David Haigh, CEO of Brand Finance, says: “This report challenges those leading the debate on our national economic policy. This is an issue which needs a speedy resolution to avoid further national treasures like Cadburys being left to the mercy of foreign buyers and taken over for less than they are worth.”
 
“The issue of inaccurate intangible asset value reporting rose to prominence in the M&A boom of the 1980s. After 30 years of arcane debate among accounting standard setters, and despite huge strides being made in valuation techniques and standards, we enter the next great M&A boom, of which the huge BG, Shell deal is just the latest example, with financial accounts which still fail to explain intangible asset values to stakeholders.”
 
Charles Tilley, CEO of CIMA, says: “This report raises a very important question around the strategic imperative for organisations to tell the whole story. While undervaluing intangible assets and as a direct result their companies appears to be a particular issue for emerging markets, the UK must also continue to improve upon its intangible asset valuation and reporting.

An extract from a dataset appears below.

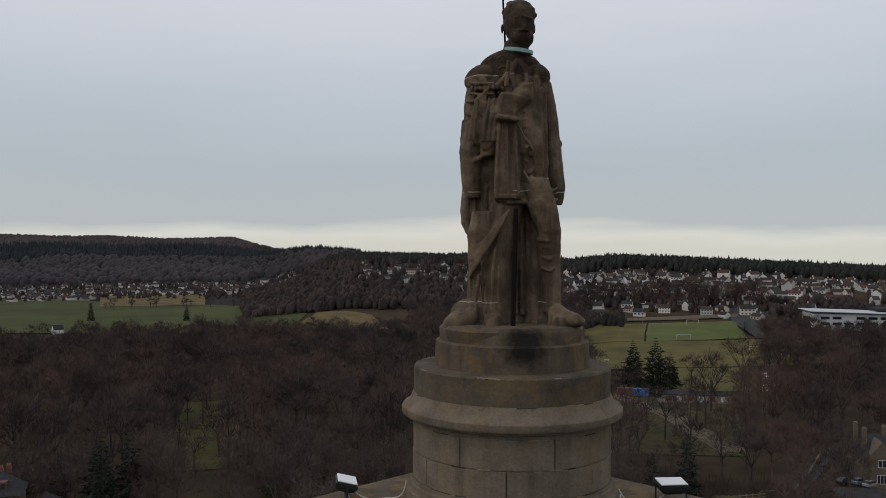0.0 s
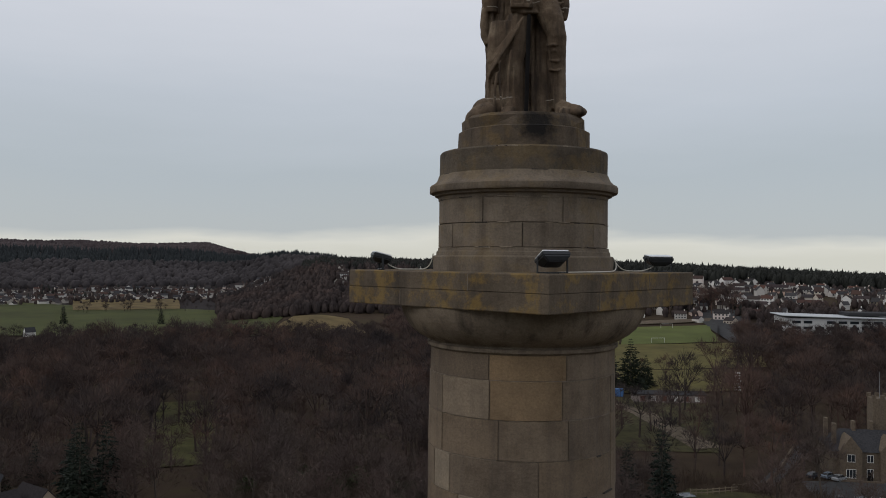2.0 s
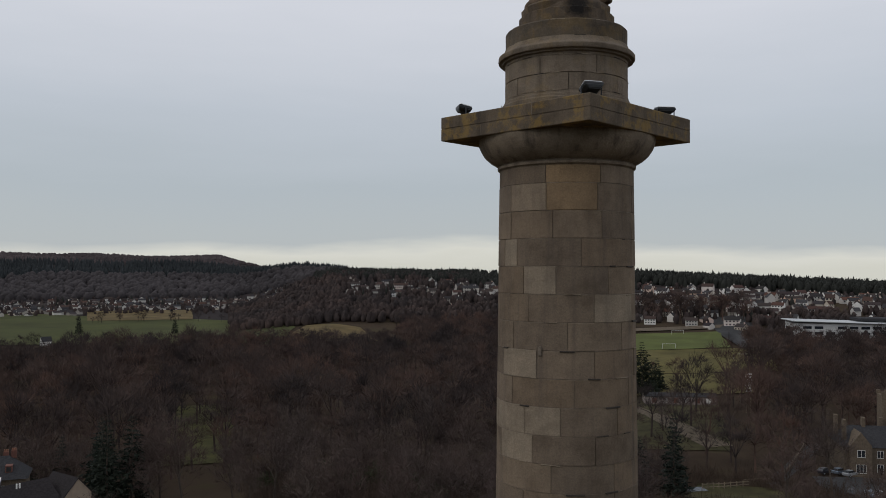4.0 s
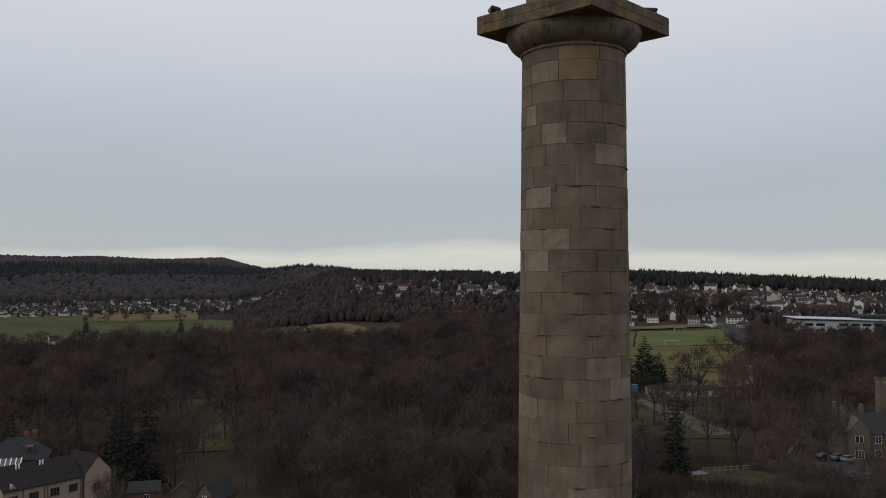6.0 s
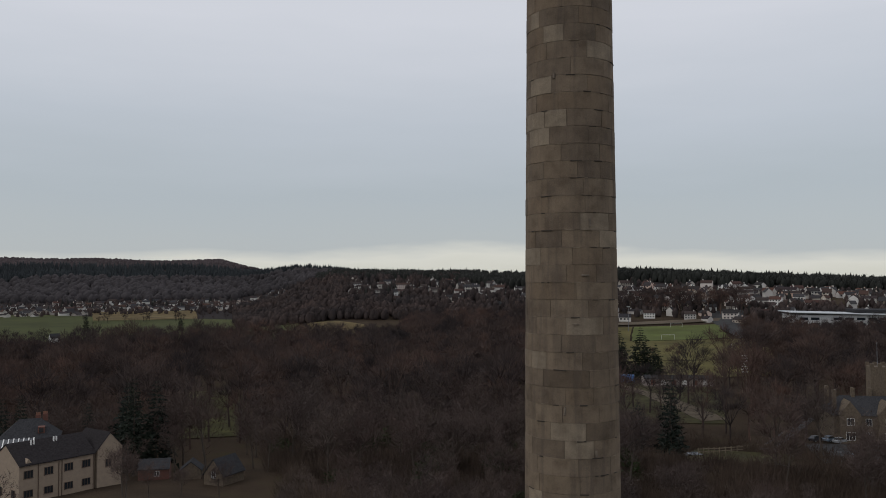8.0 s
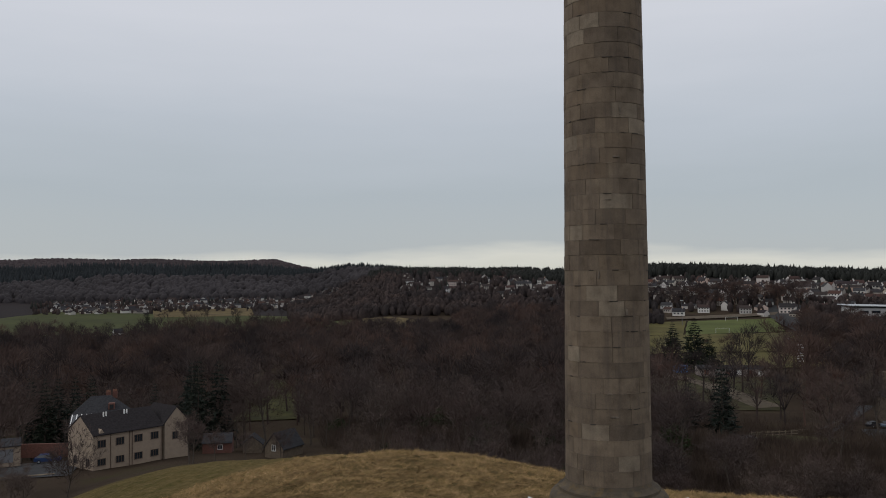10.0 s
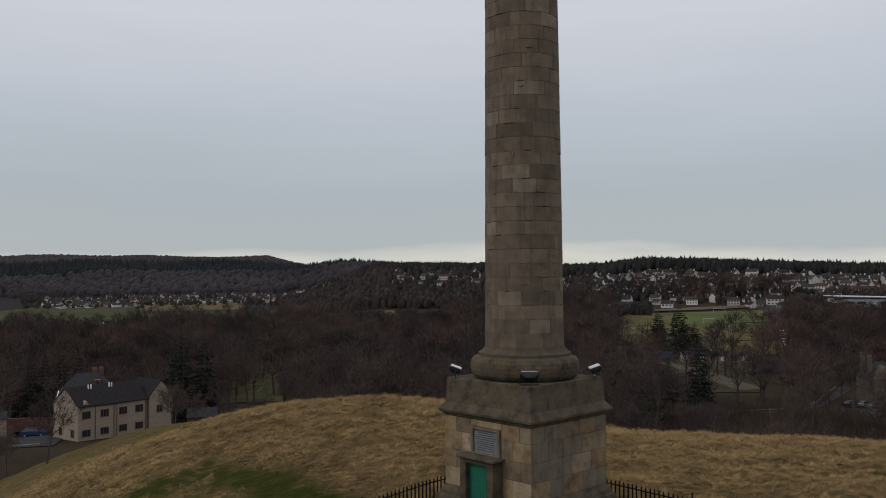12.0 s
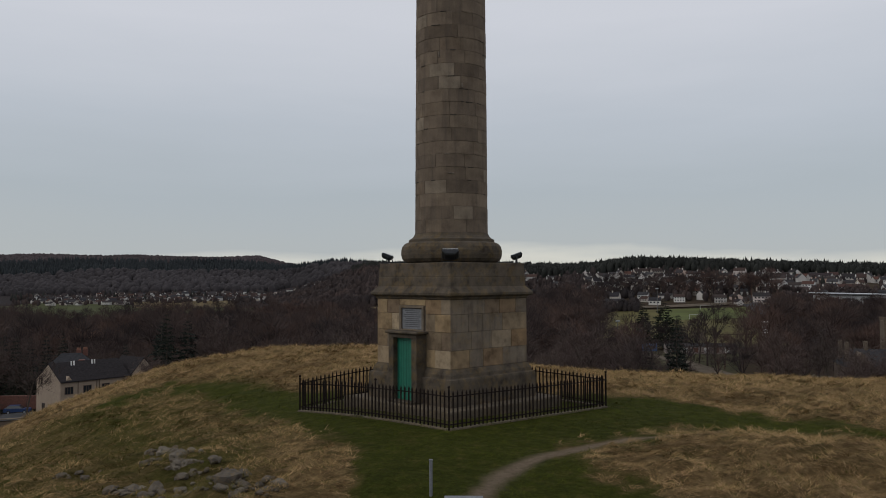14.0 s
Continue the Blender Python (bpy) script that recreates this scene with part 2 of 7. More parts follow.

“It is time for the implicit acknowledgement of intangible value to be made explicit and to address the questions raised in CIMA’s previous work with the IIRC and Tomorrow’s Company on the importance of reporting in an integrated way. Value is worth that can be exchanged, this depends on a fair exchange of information between the two parties leading to fair valuation for buyers, sellers, investors and wider society. The new global management accounting principles provide a framework for communicating an organisation’s true value and consequently they help UK businesses get a fair deal at the negotiating table.” 
 
The report finds that undisclosed intangible value is higher for the world’s most valuable companies, with the firms generating the most enterprise value, doing so through the management and creation of intangible value, highlighting the need for business decision makers to take note too. 
 
Bryn Anderson, COO of Brand Finance comments: “With almost half of the UK corporate enterprise value not being recognised on the balance sheet it is about time management took notice. This equates to a staggering USD1.58 trillion or GBP1 trillion worth of internally generated brands and other IP that obviously needs to be understood, managed, nurtured and leveraged by all stakeholders. It makes strategic, operational and common sense that assets of this importance be managed, and valued in order to drive economic and shareholder value into the future. After all, what gets measured gets done!"
 
Despite moves in 2001 by the then Department of Trade and Industry that identified seven sources of intangible value, until late last year no effective method of accounting for intangible economic value existed. In 2014, CIMA and the America Institute of Certified Public Accountants (AICPA) published a set of global management accounting principles to address the issue and to safely move beyond the Historical Cost Convention (HCC). The HCC, created at a time when economies were dominated by physical assets, prevents creative accounting and the distortion of reported assets, it fails however to recognise the market value of the majority of intangible assets.
 
Noel Tagoe, Executive Director of CIMA, says: “Taking well informed decisions requires fit for purpose management information. This is as true for a country as it is for a company. Best practice in management accounting makes the intangible tangible, giving decision makers the right information when taking crucial judgment calls on the future prosperity of the UK.”